## Task to complete:
Give an exact transcription of every line, dropping the images.
____ Data provided
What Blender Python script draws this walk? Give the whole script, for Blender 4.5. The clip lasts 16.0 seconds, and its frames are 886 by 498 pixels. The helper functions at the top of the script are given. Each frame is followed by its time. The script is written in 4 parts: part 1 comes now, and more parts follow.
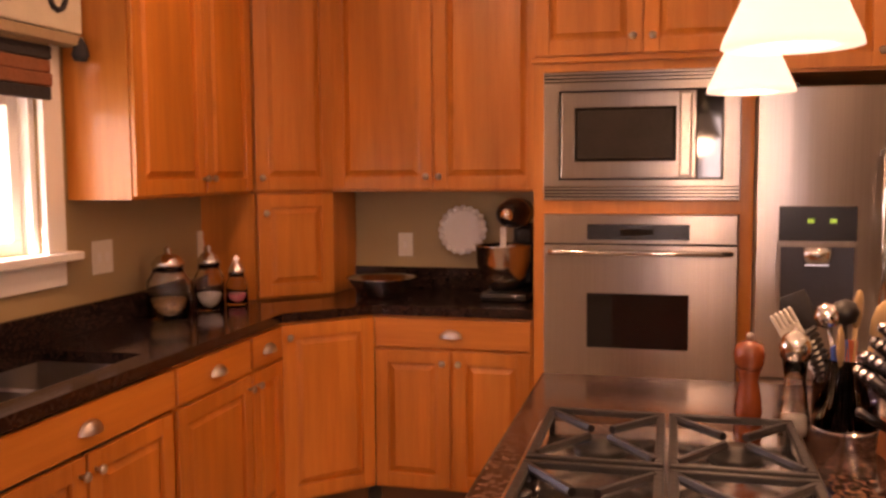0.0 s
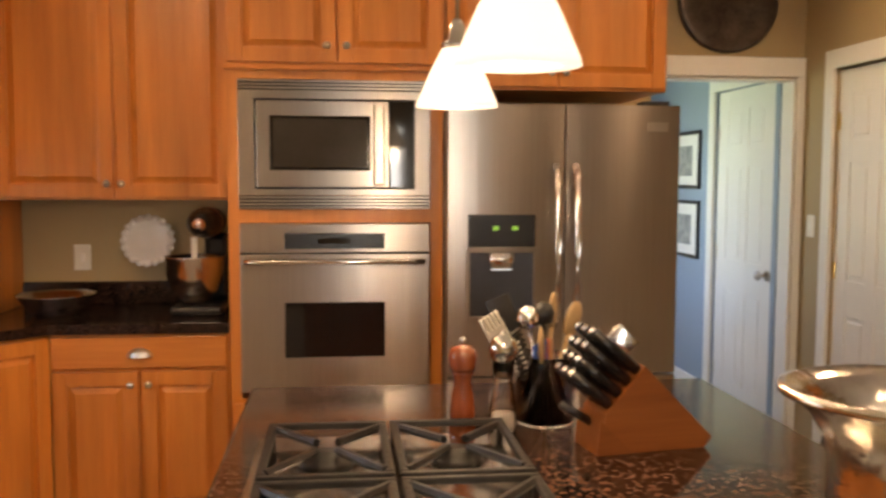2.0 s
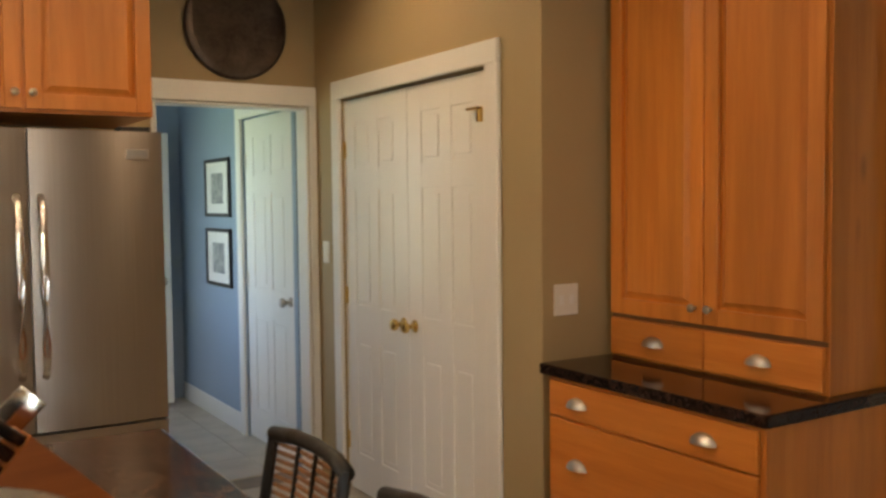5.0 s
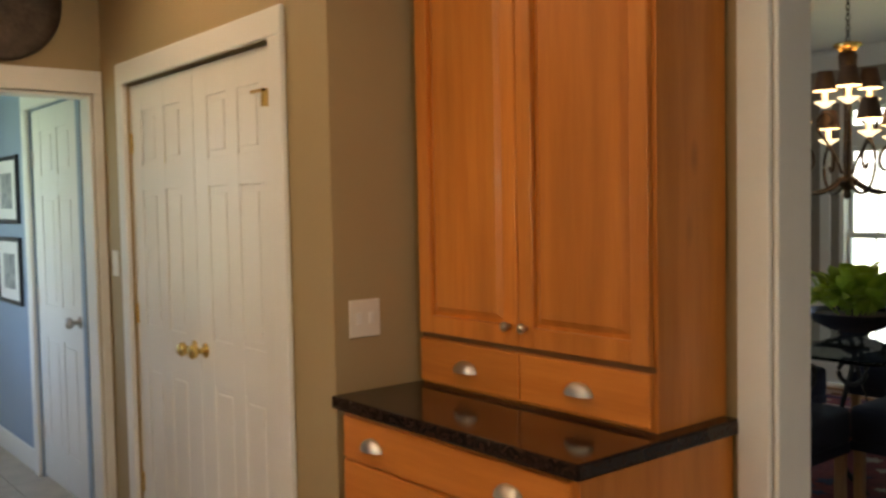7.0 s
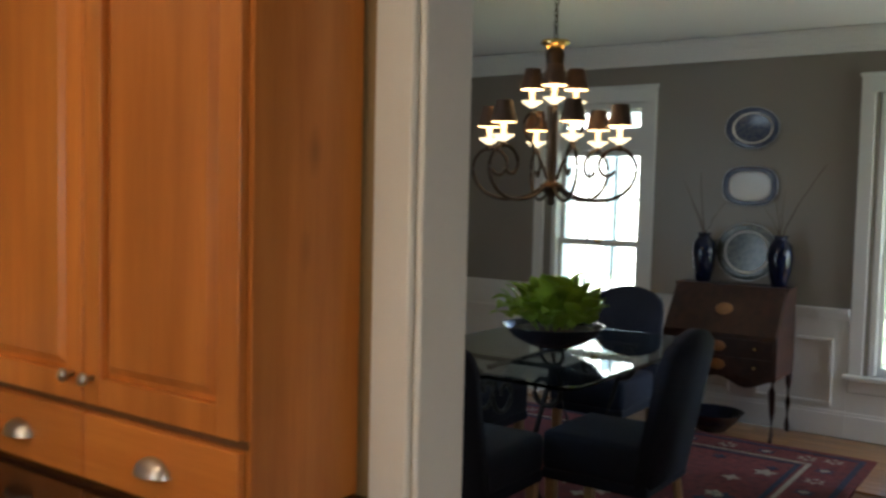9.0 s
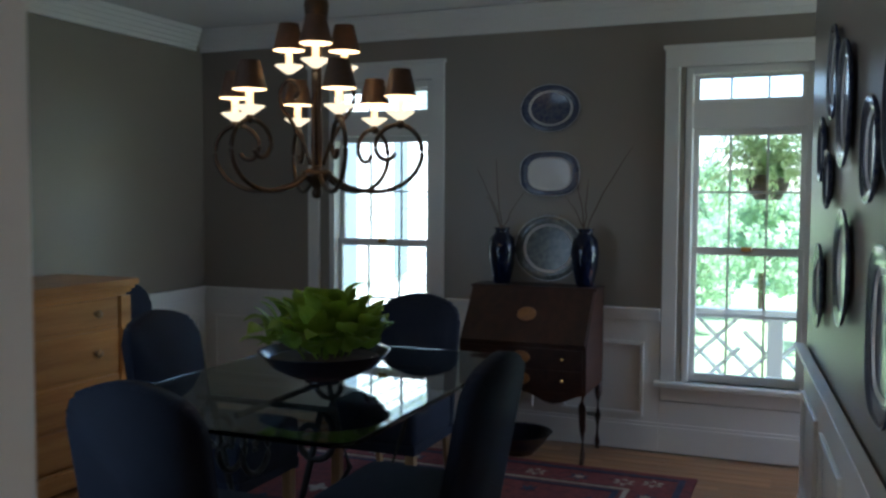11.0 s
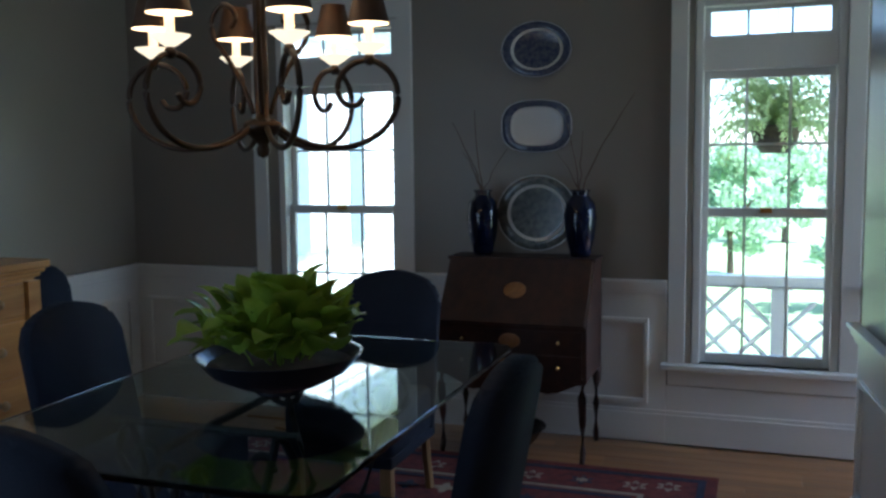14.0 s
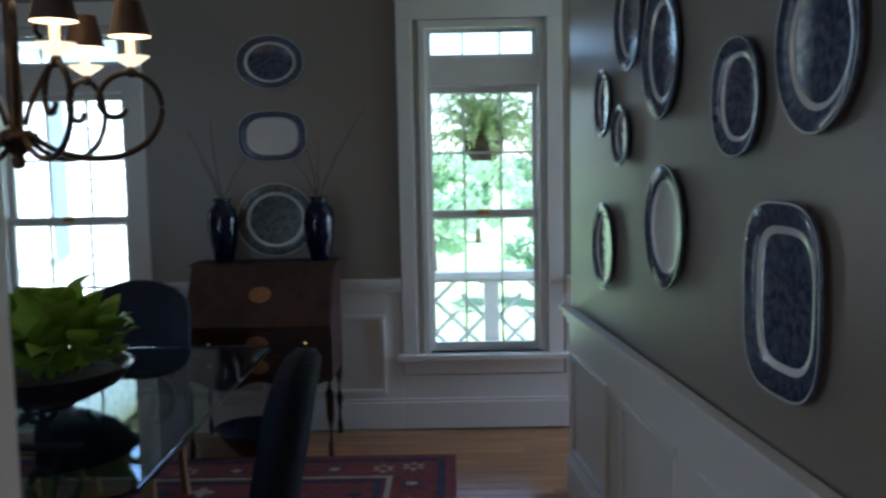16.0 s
________
## Output for this task:
What Blender Python script draws this walk? Give the whole script, for Blender 4.5. The clip lasts 16.0 seconds, and its frames are 886 by 498 pixels. The helper functions at the top of the script are given. Each frame is followed by its time. The script is written in 4 parts: part 1 comes now, and more parts follow.
0.0 s
2.0 s
5.0 s
7.0 s
9.0 s
11.0 s
14.0 s
16.0 s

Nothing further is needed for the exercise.